I watched a movie last night, East of Eden, that largely dealt with the idea of people being either good or bad. I’m sure it was partly the time period but it struck me as amusing, childish, and sad that the characters seemed to have such black and white ideas of goodness and badness as it relates to individuals. There was one conversation in particular that really struck me. The female lead, Abra, is talking to her fiance’s brother, Cal, who is the male lead. She’s bemoaning the fact that her fiance sees her as decidedly good – she believes he has idolized and almost deified his believed to be dead mother and sees Abra as another representation of the angelic goodness he believes to represent his mother’s character.
As Abra is telling this to Cal (who has always been viewed as the ‘bad’ brother) she says that’s not who she is, that she’s actually bad. She thinks bad things and does bad things and maybe she’s not all bad but she’s certainly also not all good. She implies she’s more bad than good, certainly more bad than her fiance, and that some of this badness is of a sexual nature that her fiance won’t let her express until marriage. She’s very curious about what Cal does with the ‘type’ of girls he’s seen around with and makes her attraction for him very known – resulting in her cheating on her fiance by kissing Cal.
Cal fully identifies with the ‘bad’ he believes to define him. When he finds his mother is not dead but the owner of a bawdy house that seems to be his justification for being bad, although he fights against this at times by trying to do good in ways his religiously zealous father views as misguided, if not downright sinful.
As I was watching I couldn’t help but see the way of thinking I held as a child. Probably partly due to my religious upbringing I saw actions and people as either good or bad. If I witnessed someone do something bad – and I mean really bad, like engage in some form of sexual promiscuity, steal, swear regularly, etc. then that person was bad. I could accept that there was some leeway for the type of ‘sins’ I committed – disobeying my parents occasionally, gossiping, being rude to my brothers. But for any of the big sins mentioned, and then the ones even bigger – murder, rape, etc. there was no leeway. If a person did any of those things that was that – they were bad.

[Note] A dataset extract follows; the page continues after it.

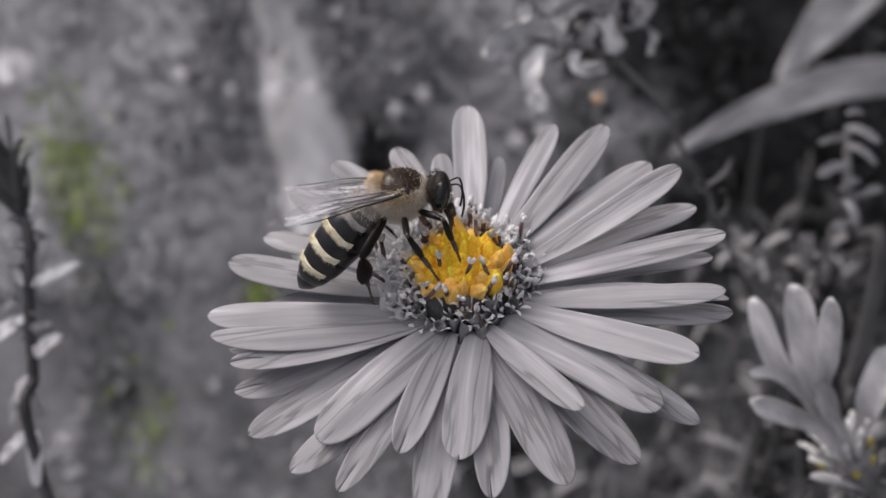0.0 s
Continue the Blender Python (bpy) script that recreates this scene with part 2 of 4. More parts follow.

For example, I remember sitting in church one day beside an older girl in our congregation – one I admired and loved. Her boyfriend from college was with her and horror upon horrors I looked over and saw he had his hand rested on her upper thigh. Automatically I disliked him; he was clearly bad and I was shocked and disappointed in this girl – though I at least gave her the benefit of the doubt that she had been manipulated in some way and wasn’t actually okay with this action – she couldn’t be, from what I knew she was good.

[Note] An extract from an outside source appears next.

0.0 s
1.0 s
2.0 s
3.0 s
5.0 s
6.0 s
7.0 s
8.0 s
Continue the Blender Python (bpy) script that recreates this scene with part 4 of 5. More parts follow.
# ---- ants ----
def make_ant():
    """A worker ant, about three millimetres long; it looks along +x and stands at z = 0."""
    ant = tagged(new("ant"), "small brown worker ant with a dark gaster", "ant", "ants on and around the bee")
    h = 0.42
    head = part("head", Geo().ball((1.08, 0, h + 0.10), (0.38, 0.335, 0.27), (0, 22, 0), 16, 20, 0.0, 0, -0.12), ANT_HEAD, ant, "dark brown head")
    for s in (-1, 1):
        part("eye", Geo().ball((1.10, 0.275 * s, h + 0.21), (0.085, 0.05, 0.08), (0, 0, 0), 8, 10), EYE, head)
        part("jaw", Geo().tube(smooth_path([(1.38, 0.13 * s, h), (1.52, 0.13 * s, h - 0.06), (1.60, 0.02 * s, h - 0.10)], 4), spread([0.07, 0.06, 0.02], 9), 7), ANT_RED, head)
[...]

I was probably around 9 or 11 when I stopped thinking this way. I don’t remember what it was specifically, but I know it was some specific event that initiated a paradigm shift. I came to understand that when it comes to goodness and badness with people and actions there is very little black and white – most of it is grey. A man who steals and murders may be performing ‘bad’ acts but there may be reasons behind those acts that are good (or that he at least believes to be good) – maybe he steals to provide food for his family, maybe he murders to prevent someone else’s murder. It doesn’t justify the act but it makes some small difference. To take it further, I realized that a person who perhaps is horribly evil in some ways – a rapist, a terrorist, perhaps even someone like Hitler – is also capable of good and love. That rapist may treat his mother with more kindness and love than I ever would. That terrorist may love and nurture his daughter and make incredible sacrifices for her.
Unfortunately, as I’ve grown and learned and developed and witnessed this new understanding in action I’ve also encountered far too many adults who seem incapable of seeing things this way. Like the young adults in the movie they are unable to see people for the complexities that are within them. They make snap judgments based on a person’s actions without taking the time or the consideration to understand the reasoning behind those actions. The scary thing about that is when we act that way we erase the possibility of seeing a person for the potential they hold within them. If no one sees a particular ‘bad’ person that way (or if not enough people see their potential for good) it is very unlikely that they will ever strive to let go of the ‘bad’ and try to live a better life, which will only perpetuate negative and society harming acts.
Take it from another angle, and people who hold this view are also very likely incapable of adjusting their definitions of ‘good’ and ‘bad’ and so judge everyone by their own views of morality. I don’t have any definitive answers on moral law and what is or isn’t truly ‘sinful’ but I do believe that a lot of what many people hold to be sinful may be just their opinion – and holding that opinion without taking the time to truly contemplate the truthfulness of it may be damaging both to themselves and to the people around them.
My nine year old self thought that young man’s action of placing his hand on his girlfriend’s thigh was sinful, depraved, bad. My 27 year old self does not think that, and knows there could be many reasons behind that action – perhaps it was a sexual act, perhaps it was a motion of affection, perhaps a motion of comfort or affirmation, perhaps a combination. Perhaps it was none of my business and something I had no need or right to be concerned about.
Whatever the answer, I am thankful that I have let go of such childish thinking, I hope you have too, and I hope we both strive to encourage those who still think that way, regardless of their age, to reconsider.